The Decorative Diagram
A diagram that restates what the prose already says, adding visual weight but no new information. If removing the diagram would not reduce the reader's understanding, the diagram should not exist.
The Unlabeled Diagram
Every box, arrow, and grouping in a diagram must be labeled. An arrow between two boxes could mean "sends data to," "depends on," "authenticates with," or a dozen other relationships. Without a label, the reader guesses.
Common Pitfalls
- Defaulting to diagrams for everything. Not every section needs a visual. Use diagrams when spatial relationships or flow matter. Use prose when reasoning matters.
- Using prose to describe what a diagram should show. If you find yourself writing "A connects to B, which connects to C, which connects to D," stop writing and draw it.
- Creating one diagram per document. Different sections may need different diagram types at different abstraction levels. Multiple focused diagrams beat one overloaded diagram.
- Skipping labels on arrows. An unlabeled arrow is ambiguous. Label every connection with the relationship it represents.
- Using flowcharts for linear processes. If there are no branches, use a numbered list. Flowcharts are for branching logic.
- Putting reasoning into diagrams. Diagrams show structure.
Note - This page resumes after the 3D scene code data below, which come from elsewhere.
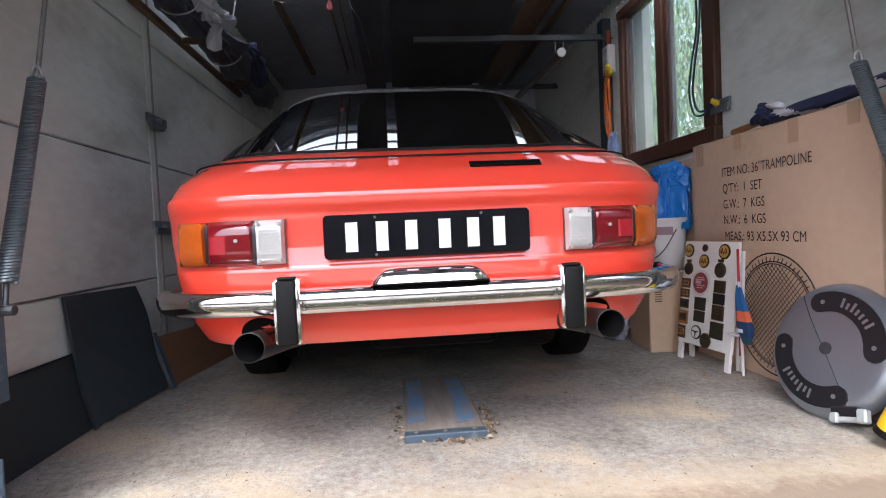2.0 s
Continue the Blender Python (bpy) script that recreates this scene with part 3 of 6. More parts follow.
# ---- window ----
win = thing("window_1", (XR + 0.01, WY0, WZ0), "brown-stained wooden two-pane window in the side wall", "window", kind="structure")
WW, WH = WY1 - WY0, WZ1 - WZ0
bars = {"window_sill": (WW / 2, 0.045, WW, 0.09), "head": (WW / 2, WH - 0.03, WW, 0.06)}
for nme, (y, z, sy, sz) in bars.items():
    part(nme, boxed((0.0, y, z), (0.10, sy, sz), 0.005), brown_frame, win)
for y, sy in ((0.055, 0.11), (0.57, 0.09), (WW - 0.03, 0.06)):
    part("window_frame", boxed((0.0, y, WH / 2 + 0.015), (0.085, sy, WH - 0.152), 0.005), brown_frame, win)
for y0, y1 in ((0.11, 0.525), (0.615, WW - 0.06)):
    for yy in (y0 + 0.012, y1 - 0.012):
        part("bead", boxed((-0.012, yy, WH / 2 + 0.015), (0.02, 0.024, WH - 0.154), 0.003), brown_frame, win)
    pn_ = part("pane", boxed((0.012, (y0 + y1) / 2, WH / 2 + 0.015), (0.004, y1 - y0 - 0.002, WH - 0.156)), pane_glass, win)
    pn_.visible_shadow = False
# pale reveal strip seen through the far pane
structure("window_reveal", boxed((XR + 0.115, WY1 - 0.045, 1.60), (0.06, 0.17, 1.2), 0.004), cream, "cream painted post outside the window")

# ---- the car ----
CX = 0.083
car = thing("car", (CX, 0.0, 0.0), "glossy orange-red coupe with black roof parked nose-in on concrete", "car")
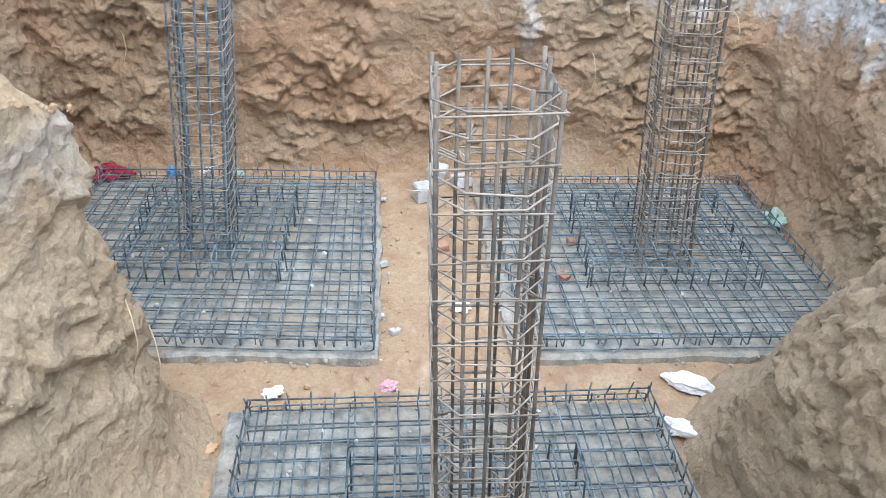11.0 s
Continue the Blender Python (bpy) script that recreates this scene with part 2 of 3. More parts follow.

Prose explains decisions. Do not try to make a diagram do both.
- Never updating diagrams. An outdated diagram is worse than no diagram because it actively misleads. If the system changes, update the diagram or remove it.
Key Takeaways
- Diagrams explain relationships and flow. Prose explains reasoning and motivation. Tables compare options. Use the format that matches the information type.
- If you are describing how A connects to B connects to C, draw it. If you are explaining why, write it.
- Multiple simple diagrams beat one complex diagram. Each diagram should answer one question.
- Label everything in a diagram: boxes, arrows, groupings. Ambiguous visuals are worse than no visuals.
- The best documents combine diagrams, prose, tables, and lists, each handling the type of information it is best at.
- If a diagram does not add information beyond what the prose provides, delete it.